The United States is currently the sole provider for a dizzying array of global security needs. When Israel requires interceptors for its Iron Dome and Arrow systems to counter incoming barrages, those components often share a lineage—and a production queue—with the systems promised to Kyiv or Warsaw.
It is a zero-sum game played with titanium and gunpowder.
Every interceptor sent to one theater is an interceptor pulled from another. The U.S. State Department and the Pentagon are essentially trying to stretch a twin-sized blanket over a king-sized bed. You can cover the shoulders, but the feet will freeze. Or you can cover the feet and leave the chest exposed.
For the UK and Poland, the "feet" are currently feeling the chill. These nations have been the most aggressive in emptying their own cupboards to support Ukraine, operating under the implicit guarantee that the American industrial machine would backfill their stocks. That guarantee is now being tested by the sheer physical limits of how fast a human can weld a casing or calibrate a sensor.
The Ghost in the Machine
The problem isn't just a lack of money. You can’t eat gold, and you can’t fire a stack of hundred-dollar bills at a cruise missile. The bottleneck is the "Ghost in the Machine"—the hollowed-out industrial base of the West.
Decades of outsourcing and "efficiency" have left the defense sector with a lack of surge capacity. To understand this, think of a narrow mountain pass. It doesn't matter how many thousands of cars are waiting at the base of the mountain; only one can go through the gap at a time. The gap, in this case, is the handful of factories capable of producing solid rocket motors or advanced semiconductors.
We are seeing the consequences of a generation of peace-time thinking. We optimized for the lowest cost, not the highest resilience. Now, when the UK Ministry of Defence looks at its delivery schedule, it sees gaps where there should be steel.
The delay is a psychological blow as much as a physical one. Security is built on the belief that help is coming. When that belief wavers, the political landscape shifts. Governments start to wonder if they can afford to be generous. They start to look at their own borders and realize that their "shield" is currently a series of IOU notes signed by a friend who is distracted.
The Human Cost of the Wait
Back on that tarmac in Poland, the rain hasn't let up. The delay isn't just a line item in a budget. It ripples down to the soldiers who are training on systems they don't yet possess. It affects the planners who have to rewrite defense strategies on the fly because the "re-prioritization" shifted the ground beneath their feet.
The U.S. has tried to soften the blow, suggesting that these are "short-term" adjustments. But in the world of high-stakes defense, there is no such thing as a short-term gap. A gap is an opening. An opening is a temptation for an adversary.
The UK, which has positioned itself as a leader in European security post-Brexit, finds its credibility tied to these deliveries. If London cannot secure its own backfill, its ability to project strength in the Baltics or the High North is diminished. It becomes a lion with a delayed shipment of claws.

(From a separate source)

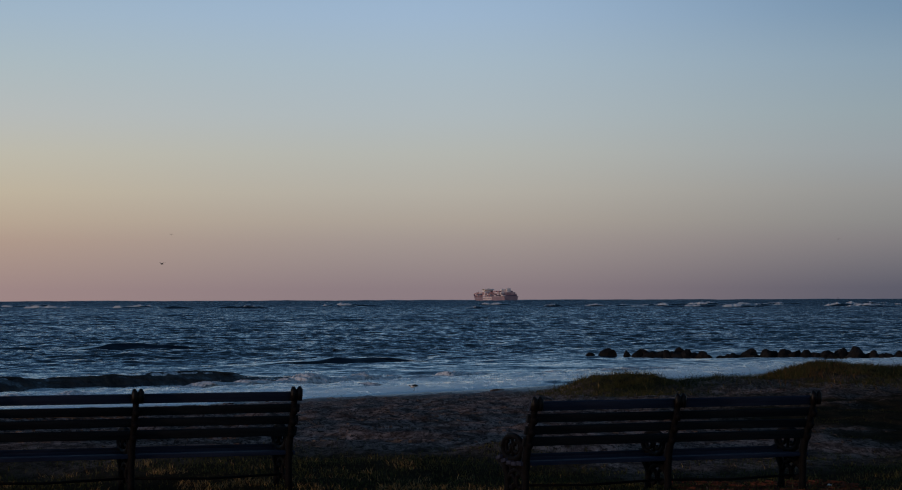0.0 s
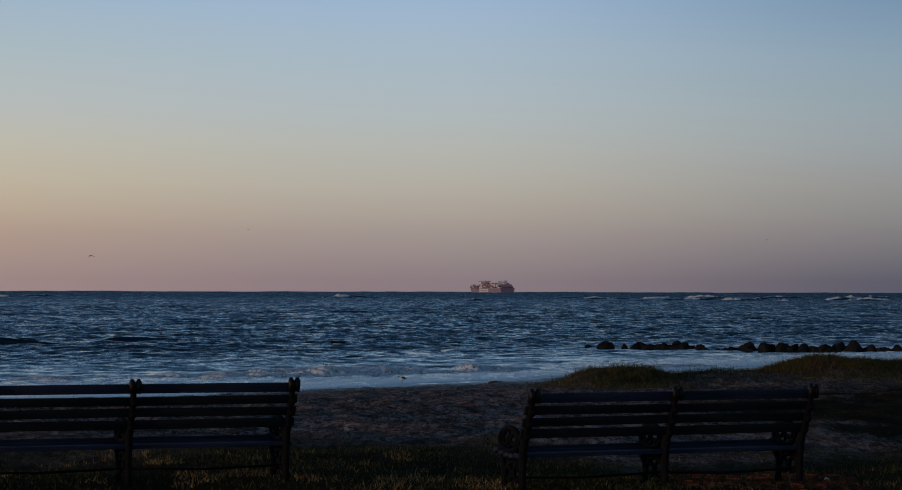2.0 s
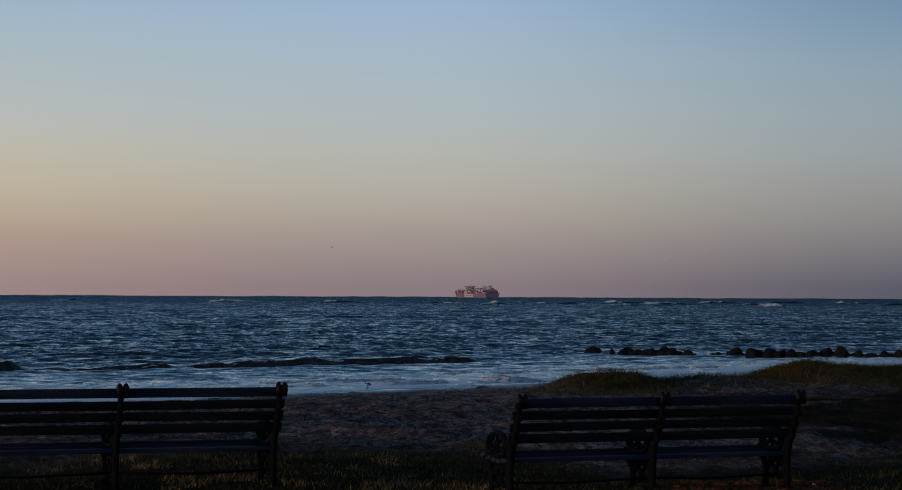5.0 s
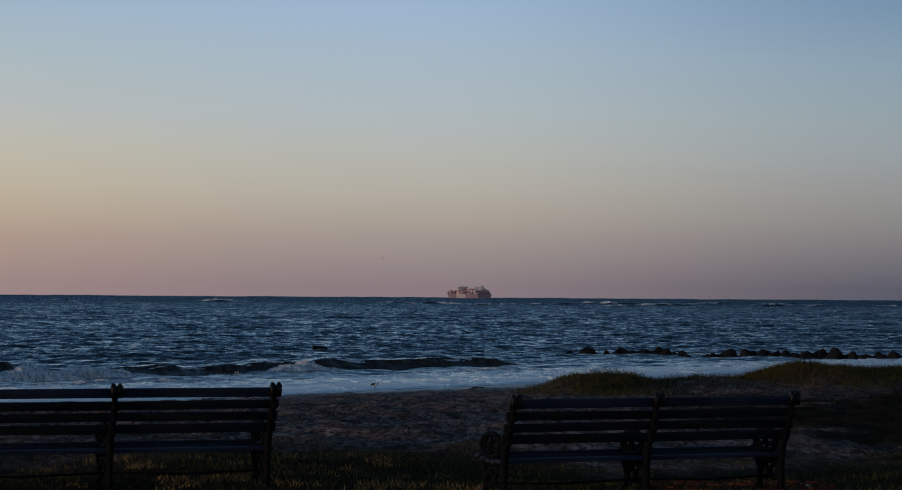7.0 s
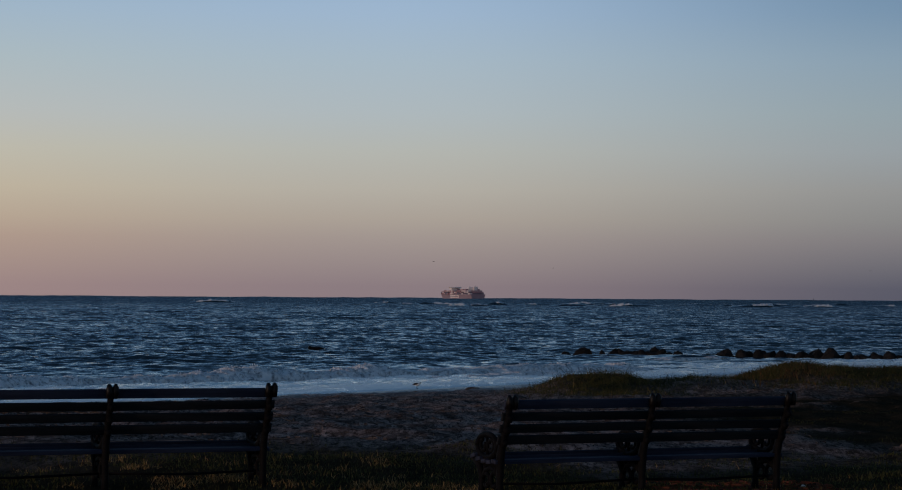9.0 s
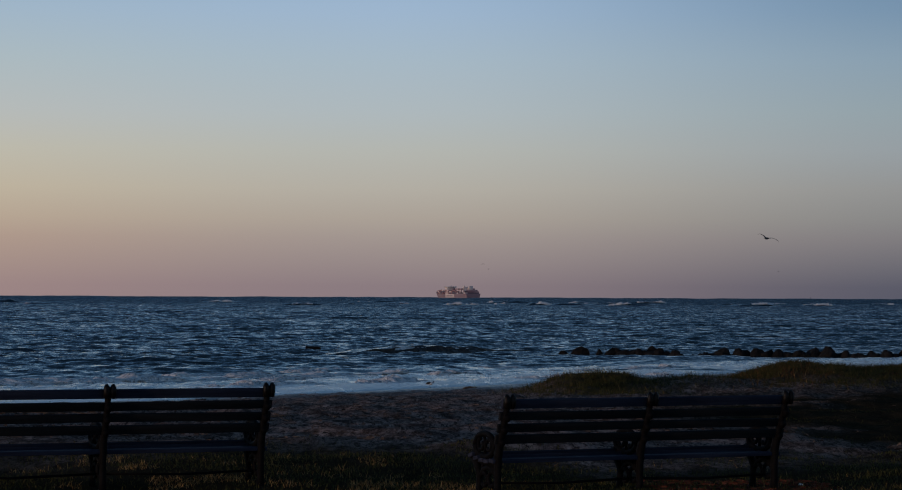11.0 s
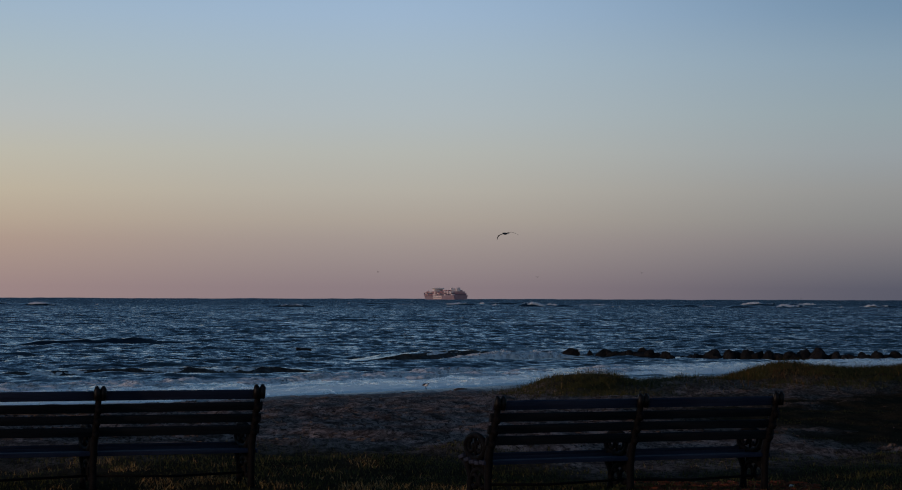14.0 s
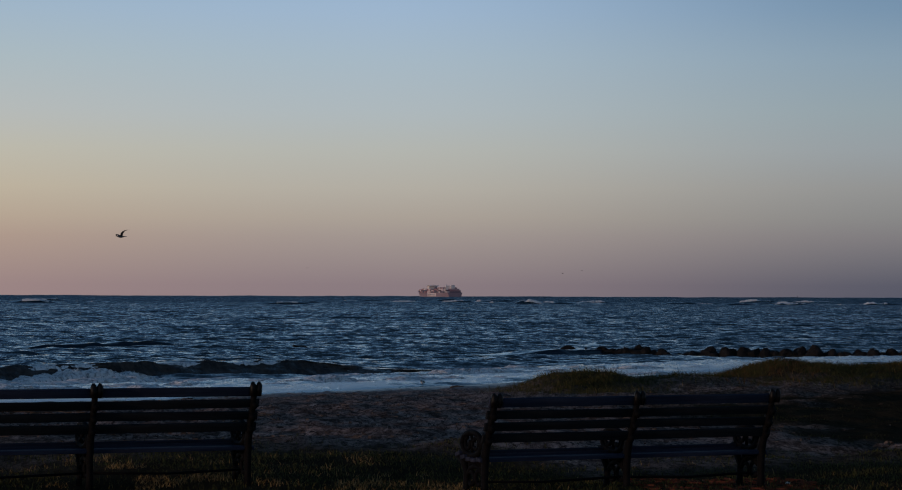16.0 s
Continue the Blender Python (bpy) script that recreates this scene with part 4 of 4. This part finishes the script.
def motions():
    walk(sea, [(t, Matrix.Translation(DRIFT * t)) for t in range(0, 17)])
    runs = (((0, 0.2), (1.6, -0.2), (3.2, 0.7), (5.0, -0.3), (6.8, -0.5), (8.2, -0.3), (10.0, 0.9), (12.0, 0.1), (13.5, 0.4), (15.0, -0.2), (16.0, 0.0)),
            ((0, 0.1), (1.2, -0.3), (3.0, 0.5), (4.6, 0.1), (6.4, -0.4), (7.6, -0.5), (9.6, 0.6), (11.4, 0.2), (13.0, 0.5), (14.6, 0.0), (16.0, 0.2)),
            ((0, 0.4), (2.2, -0.1), (4.0, 0.6), (5.8, 0.0), (7.4, -0.3), (9.0, 0.2), (10.8, 0.7), (12.6, 0.0), (14.2, 0.3), (16.0, -0.1)))
    for lobe, rows in zip(SWASH, runs):
        walk(lobe, [(t, Matrix.Translation(Vector((0.25, -0.9, 0.015)) * f)) for t, f in rows])
    for thing, rows in WAVES:
        # the crest line starts on the ray y = distance at x = -7
        walk(thing, [(t, Matrix.Translation(Vector((-7.0, 0, 0)) + Vector((0, d, 0)) + Vector((0.30, 0, 0)) * (110 - d) * 0.6 + Vector((0, 0, z)))) for t, d, z in rows])
    for thing, x, y, t0, life in CAPS:
        rows = [(0, -2.4)] if t0 > 0.3 else [(0, 0.0)] if t0 + life > 0.6 else [(0, -2.4)]
        for t, z in ((t0, -2.4), (t0 + life * 0.3, 0.0), (t0 + life * 0.7, 0.0), (t0 + life, -2.4)):
            if rows[-1][0] + 0.25 < t < 15.8:
                rows.append((t, z))
        rows.append((16.0, rows[-1][1]))
        walk(thing, [(t, Matrix.Translation((x, y - 3.0 * (t - t0), z))) for t, z in rows])
    for thing, x, y, t in SPRAY:
        walk(thing, [(u, Matrix.Translation((x, y, z))) for u, z in ((0, -1.2), (t - 0.45, -1.2), (t - 0.1, 0.0), (t + 0.1, 0.02), (t + 0.55, -1.2), (16.0, -1.2))])
    path(ship, [(t, x, 3990 + 2.0 * t, 0, 0, 0, -70) for t, x in ((0, 71.0), (4, 65.4), (8, 58.6), (12, 52.2), (16, 45.8))])
    path(boat, [(0, 128, 4000, 0), (4, 122.0, 4000, 0), (8, 115.6, 4000, 0), (12, 109.2, 4000, 0), (16, 103, 4000, 0)])
    path(gull_a, [(0, -44.2, 380, 9.0, 0, 0, -45), (0.8, -48.7, 380, 9.1, 0, 0, -45), (1.6, -52.5, 380, 8.8, 0, 0, -45), (2.4, -57.6, 380, 8.7, 0, 0, -45),
                  (3.2, -64.5, 380, 8.2, 0, 0, -45), (4.2, -74, 380, 8.5, 0, 0, -45), (16, -190, 380, 12, 0, 0, -45)])
    path(gull_b, [(0, -78.7, 700, 21.8, 0, 0, 45), (1.5, -61.7, 700, 20.9, 0, 0, 45), (3.5, -42.2, 700, 19.4, 0, 0, 45), (4.2, -36.1, 700, 18.3, 0, 0, 45),
                  (7, -13.3, 700, 14.1, 0, 0, 45), (9, 2.2, 700, 13.4, 0, 0, 45), (12.5, 26.8, 700, 11.2, 0, 0, 45), (14.5, 37.4, 700, 9.2, 0, 0, 45), (16, 43.2, 700, 9.7, 0, 0, 45)])
    path(gull_c, [(0, 110, 700, 20, 0, 0, -45), (4.2, 72, 700, 15, 0, 0, -45), (6.4, 57.5, 700, 12.3, 0, 0, -45), (7.6, 47.5, 700, 12.3, 0, 0, -45), (9.1, 35.4, 700, 11.7, 0, 0, -45),
                  (12.5, 4.2, 700, 10.9, 0, 0, -45), (14.5, -14.8, 700, 10.6, 0, 0, -45), (16, -29.1, 700, 11.0, 0, 0, -45)])
    path(gull_e, [(0, 230, 700, 14, 0, 0, -45), (9, 126, 700, 11.5, 0, 0, -45), (12.5, 81.9, 700, 10.6, 0, 0, -45), (14.5, 59.8, 700, 10.6, 0, 0, -45), (16, 48.7, 700, 10.5, 0, 0, -45)])
    # crosses from the right and comes a little nearer: seconds, sideways and up at 155 m, bank, heading
    path(gull_d, [(t, x * d / 155, d, 3.4 + (z - 3.6) * d / 155, 0, bank, turn) for t, x, z, d, bank, turn in (
        (0, 95, 9, 190, 0, -50), (9, 35, 8, 150, 0, -45), (11.3, 19.6, 7.4, 140, 18, -40), (11.8, 16.6, 7.3, 140, 14, -38), (12.3, 14.0, 7.6, 140, 16, -35), (12.8, 11.8, 7.6, 139, 10, -32),
        (13.3, 9.7, 7.5, 139, 0, -32), (13.8, 7.0, 7.75, 138, -8, -35), (14.2, 4.2, 7.85, 137, -14, -38), (14.5, 1.3, 7.8, 136, -15, -40), (15.0, -3.8, 7.65, 135, -2, -45), (15.6, -11.7, 7.5, 134, -10, -50), (16, -18.1, 7.4, 133, -12, -52))])
    beat(wings_d, [(0, 8), (11.3, 4), (11.6, 2), (11.8, 8), (12.4, 2), (13.0, -4), (13.3, 22), (13.5, 42), (13.7, 8), (13.85, 30), (14.0, -14), (14.2, 34), (14.4, -20), (14.6, 34), (14.8, -26), (15.0, 32), (15.2, -28),
                   (15.4, 36), (15.6, -24), (15.8, 34), (16.0, 18)])
    for w, ph in ((wings_a, 0.0), (wings_b, 0.13), (wings_c, 0.27), (wings_e, 0.2)):
        rows, t, up = [(0, 15)], 0.2 + ph, True
        while t < 15.9:
            rows.append((round(t, 2), 30 if up else -18))
            t, up = t + 0.26, not up
        beat(w, rows + [(16.0, 10)])
    gz = 0.16
    path(shore_gull, [(0, -1.33, 92.1, gz + 0.02, 0, -14, 0), (1.5, -1.62, 91.7, gz + 0.02, 0, 0, 0), (3.5, -2.00, 91.3, gz, 0, -10, 0), (5.0, -2.48, 90.8, gz, 0, 0, 40), (6.3, -2.38, 90.8, gz, 0, 0, 110), (7.0, -2.00, 91.0, gz, 0, 0, 175),
                      (8, -1.24, 91.7, gz, 0, 0, 178), (9, -0.29, 92.1, gz, 0, 0, 176), (11.0, 0.29, 92.5, gz, 0, 0, 178), (12.5, 0.48, 92.7, gz, 0, 0, 178), (14.5, 0.48, 92.7, gz, 0, 0, 120), (16, 0.48, 92.7, gz, 0, 0, 60)])


motions()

The Polish perspective is even more acute. History has taught Poland that geography is destiny, and their destiny has often been decided by the speed—or slowness—of their allies. For them, a delayed shipment isn't a logistical hiccup. It is an ancestral nightmare.
Beyond the Pallet
The real story isn't about the FT report or the Reuters headline. It is about the end of the illusion of infinite abundance. We are entering an era of "Geopolitical Rationing."
We have to face the uncomfortable truth: the West’s arsenal is not an endless well. It is a cistern, and it is running low. The "re-prioritization" mentioned in the halls of Washington is a signal to every European capital that the era of outsourcing security is over.
The crates will eventually arrive. The pallets will eventually be loaded with the gray tubes of interceptors. But the silence on the tarmac today speaks louder than the engines of a C-17. It tells a story of a world that is moving faster than the factories can keep up with, and a reminder that in the cold calculus of war, the most expensive thing you can own is a promise that arrives a day too late.
The logistics officer in Rzeszów turns up his collar against the wind. He looks at his watch. He looks at the empty space where the shipment should be. He knows what the politicians are just beginning to admit.
The shield is thin. The sky is very large.